To include a test, you need to create a tests
subdirectory in your project directory. It must include:
a test input file
an expected output file
a
JSON
file containing information about the test
Initiate package version control
The ability to run an operator with exactly the same packages you used when you developed is essential for reproducible science. In order to ensure reproducibility, you can associate packages and their versions to your operator by initiating a project-local environment with a private libraries in a subdirectory.
Push it to your GitHub repository
Once everything is ready, you simply need to push all the modifications to the GitHub repository that you created before.

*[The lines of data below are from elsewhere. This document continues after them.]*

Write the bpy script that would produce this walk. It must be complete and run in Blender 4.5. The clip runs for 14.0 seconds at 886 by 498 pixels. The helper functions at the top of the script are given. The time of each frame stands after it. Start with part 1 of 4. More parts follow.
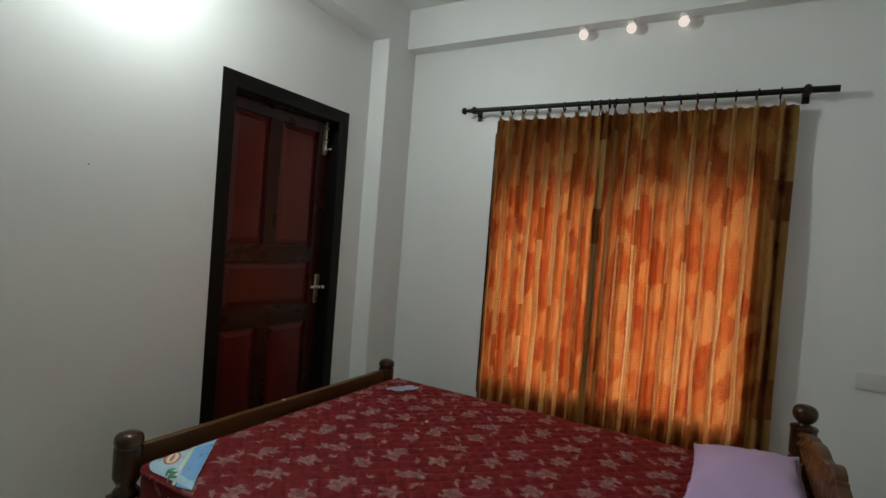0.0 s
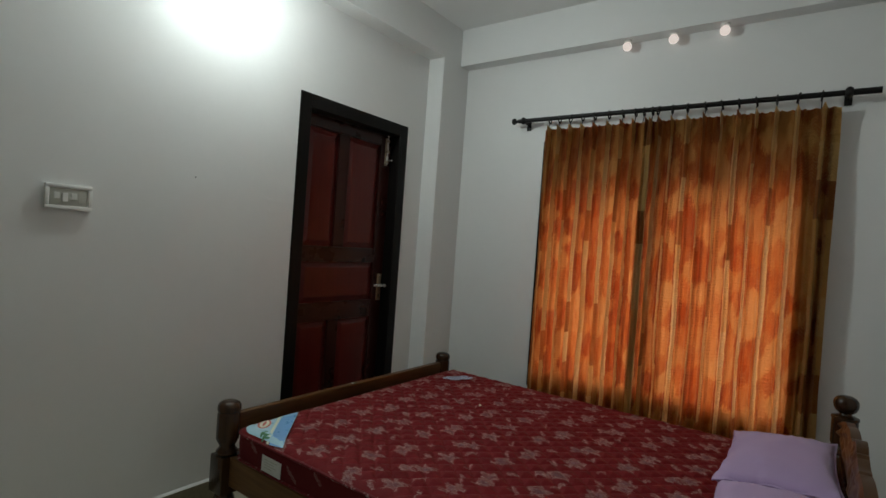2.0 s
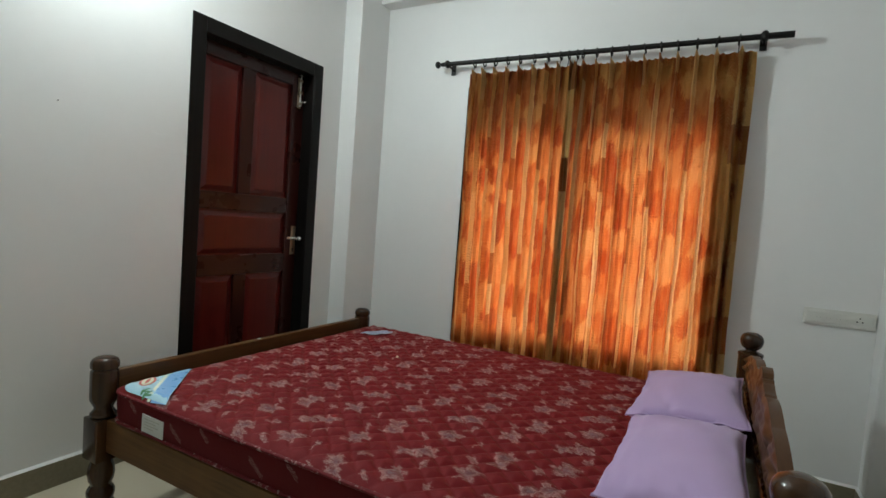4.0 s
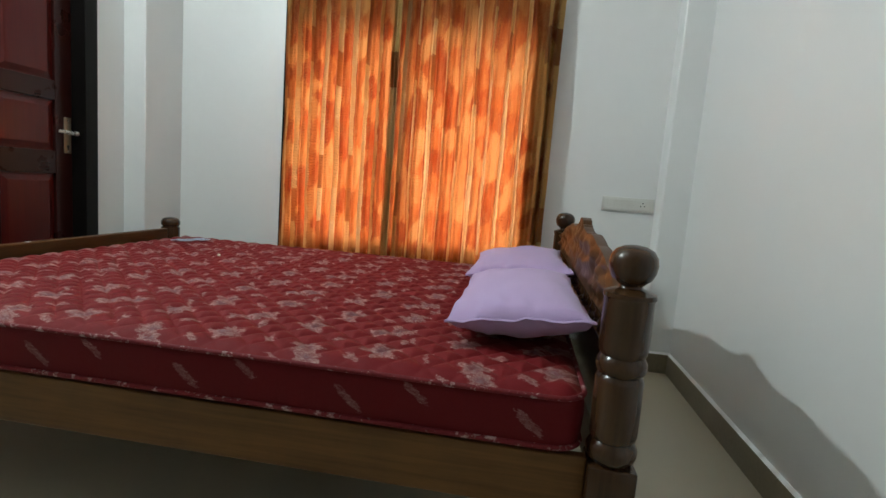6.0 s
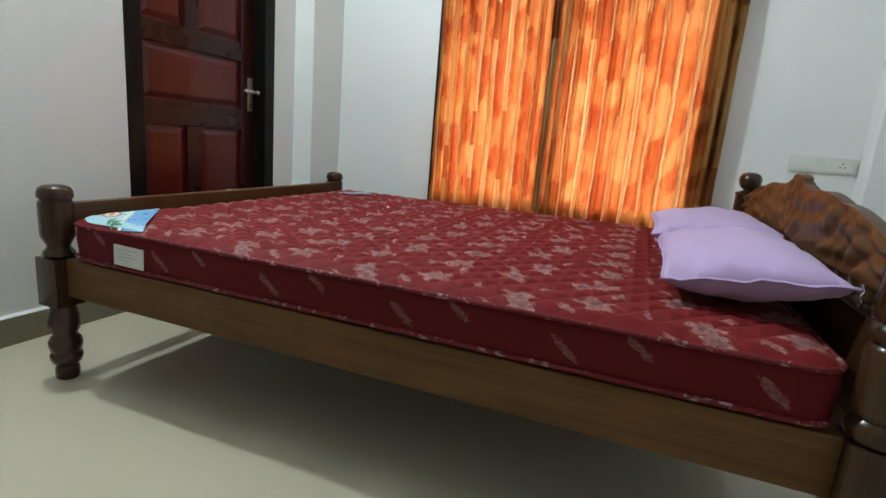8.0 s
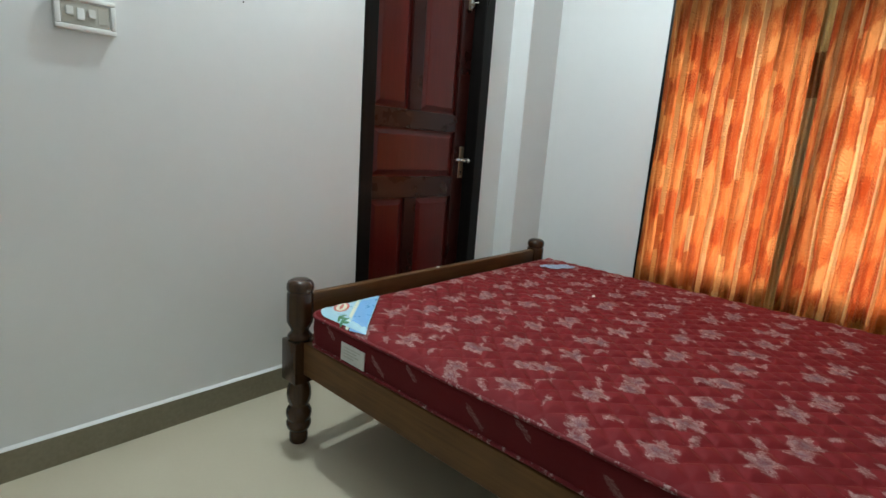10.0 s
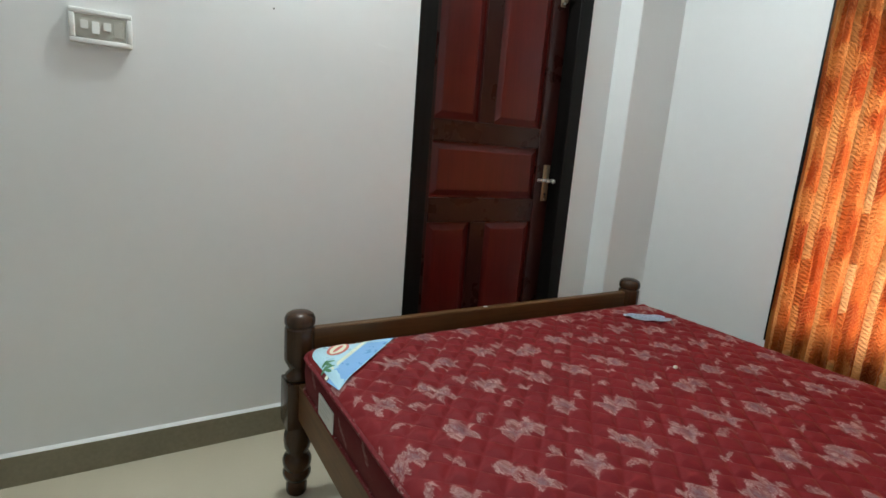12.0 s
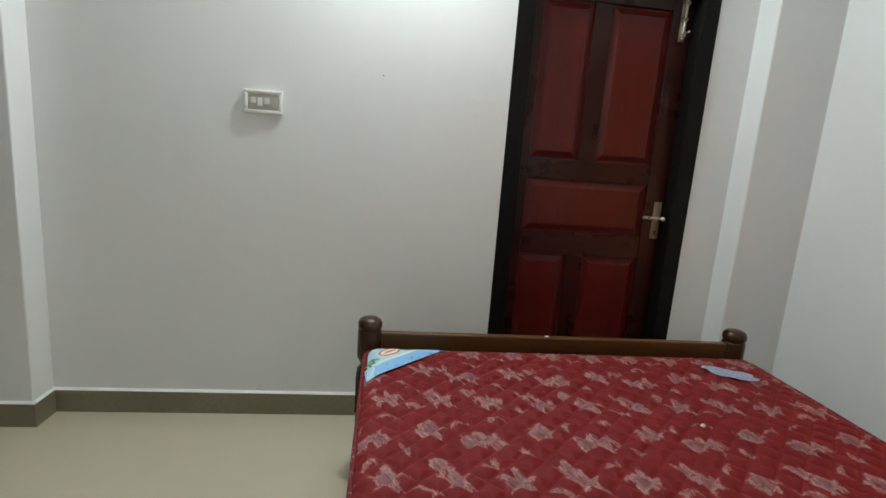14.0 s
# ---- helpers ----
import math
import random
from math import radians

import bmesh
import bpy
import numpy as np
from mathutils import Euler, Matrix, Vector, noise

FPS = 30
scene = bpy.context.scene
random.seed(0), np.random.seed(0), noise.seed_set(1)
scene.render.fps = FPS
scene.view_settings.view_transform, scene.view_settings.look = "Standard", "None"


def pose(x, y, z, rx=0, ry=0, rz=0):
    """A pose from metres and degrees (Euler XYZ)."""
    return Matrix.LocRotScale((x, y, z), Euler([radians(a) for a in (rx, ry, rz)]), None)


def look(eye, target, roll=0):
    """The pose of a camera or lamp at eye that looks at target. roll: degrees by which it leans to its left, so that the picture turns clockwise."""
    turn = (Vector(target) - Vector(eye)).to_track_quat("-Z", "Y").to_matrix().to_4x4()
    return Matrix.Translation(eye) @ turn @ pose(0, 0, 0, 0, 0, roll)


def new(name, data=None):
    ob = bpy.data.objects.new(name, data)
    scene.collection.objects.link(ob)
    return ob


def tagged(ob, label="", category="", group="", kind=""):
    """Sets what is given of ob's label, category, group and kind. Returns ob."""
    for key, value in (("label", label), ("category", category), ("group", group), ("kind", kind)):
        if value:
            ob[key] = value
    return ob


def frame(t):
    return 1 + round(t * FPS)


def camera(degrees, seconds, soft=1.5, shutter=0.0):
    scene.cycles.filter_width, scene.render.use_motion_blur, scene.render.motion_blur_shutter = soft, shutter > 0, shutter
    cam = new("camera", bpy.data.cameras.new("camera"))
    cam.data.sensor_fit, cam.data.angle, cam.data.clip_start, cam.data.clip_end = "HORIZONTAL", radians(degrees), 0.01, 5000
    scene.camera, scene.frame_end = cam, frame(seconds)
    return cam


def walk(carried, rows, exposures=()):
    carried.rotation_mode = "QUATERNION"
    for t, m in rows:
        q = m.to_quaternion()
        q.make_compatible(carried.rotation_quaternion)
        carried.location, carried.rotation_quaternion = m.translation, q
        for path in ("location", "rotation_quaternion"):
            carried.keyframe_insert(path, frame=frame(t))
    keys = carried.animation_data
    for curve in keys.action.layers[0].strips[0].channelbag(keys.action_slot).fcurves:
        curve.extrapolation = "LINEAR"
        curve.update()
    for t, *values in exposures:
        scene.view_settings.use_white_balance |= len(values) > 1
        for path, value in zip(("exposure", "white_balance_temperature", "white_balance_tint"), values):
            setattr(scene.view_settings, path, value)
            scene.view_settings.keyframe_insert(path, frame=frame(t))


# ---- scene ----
cam = camera(82.0, 14.0)
PATH = [
    (0, (-0.422, 0.592, 1.379), (-1.42, 2.325, 1.339), 4.4),
    (0.5, (-0.384, 0.507, 1.392), (-1.513, 2.158, 1.352), 4.2),
    (1, (-0.331, 0.428, 1.386), (-1.502, 2.049, 1.35), 4.2),
    (1.5, (-0.283, 0.392, 1.358), (-1.46, 2.008, 1.325), 4.1),
    (2, (-0.289, 0.383, 1.338), (-1.462, 2.003, 1.316), 4.1),
    (2.2, (-0.303, 0.396, 1.337), (-1.481, 2.012, 1.313), 3.9),
    (4.5, (-0.288, 0.604, 1.133), (-1.015, 2.461, 0.976), 4.3),
    (5, (-0.302, 0.623, 1.055), (-0.747, 2.562, 0.85), 4.4),
    (5.5, (-0.321, 0.629, 0.979), (-0.65, 2.59, 0.76), 4.5),
    (6, (-0.352, 0.622, 0.904), (-0.637, 2.587, 0.66), 4.5),
    (6.5, (-0.414, 0.603, 0.857), (-0.709, 2.56, 0.568), 4.6),
    (7, (-0.456, 0.618, 0.827), (-0.893, 2.54, 0.486), 4.5),
    (7.5, (-0.526, 0.604, 0.822), (-1.065, 2.49, 0.436), 4.6),
    (8, (-0.573, 0.589, 0.845), (-1.253, 2.425, 0.433), 4.8),
    (8.5, (-0.645, 0.567, 0.902), (-1.468, 2.342, 0.489), 4.6),
    (9, (-0.682, 0.535, 0.999), (-1.691, 2.213, 0.59), 4.3),
    (11.5, (-0.72, 1.057, 1.155), (-2.302, 2.211, 0.751), 4.3),
    (12, (-0.713, 1.186, 1.149), (-2.387, 2.208, 0.758), 4.4),
    (12.5, (-0.629, 1.304, 1.196), (-2.427, 2.088, 0.805), 4.3),
    (13, (-0.553, 1.372, 1.229), (-2.439, 1.912, 0.841), 4.2),
    (13.5, (-0.423, 1.51, 1.257), (-2.351, 1.885, 0.88), 4.1),
    (14, (-0.326, 1.632, 1.266), (-2.276, 1.87, 0.89), 4.3),
]
EXPOSURES = [(0.0, 2.36, 6750, 10), (0.4, 2.10, 6750, 10), (1.0, 2.08, 6750, 10), (2.2, 2.12, 6700, 10), (4.2, 3.06, 6550, 10), (6.0, 3.34, 6400, 9), (7.0, 3.54, 6250, 8),
             (8.0, 3.62, 6200, 9), (9.0, 3.46, 6200, 9), (11.5, 3.46, 6350, 11), (12.5, 3.46, 6500, 12), (14.0, 3.34, 6550, 12)]
walk(cam, [(t, look(eye, target, roll)) for t, eye, target, roll in PATH], EXPOSURES)

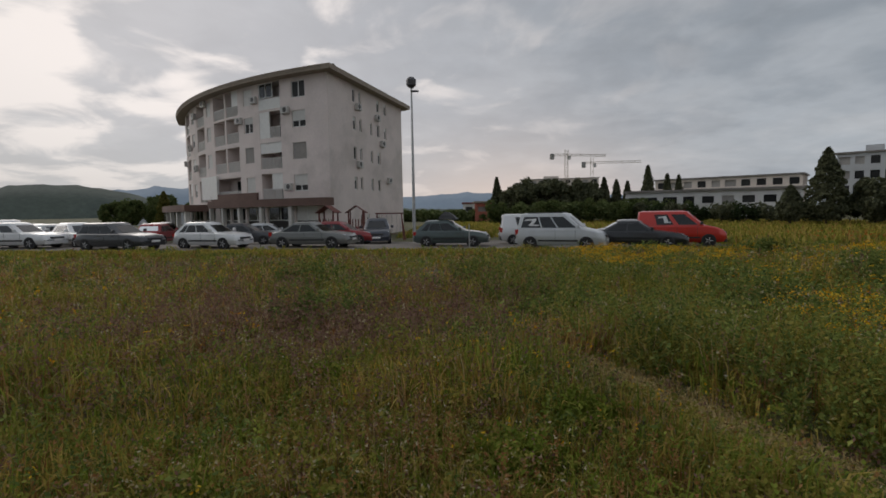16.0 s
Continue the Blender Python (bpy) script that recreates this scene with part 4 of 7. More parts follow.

It is possible that a more secure authentication is required by GitHub
to push your changes the first time. One solution is to get a personal access token
(PAT) from GitHub from https://github.com/settings/tokens.
You can click on Generate new token
, name it and select the repo
scope. Be
mindful of the expiration setting as well.
Then, you can copy this token and paste it into RStudio after running the following command in the R console:
credentials::set_github_pat()
Note that the credentials
package is installed by default in Tercen Studio.
A good introduction to Git and RStudio is happygitwithr.
Install the operator
If you want to install it directly from Tercen
, you will need to
create a release in GitHub. All the operators are version controlled.
All operators who are on a git repository are installable, only the git URL and a tag version number is required for a researcher to install it in Tercen.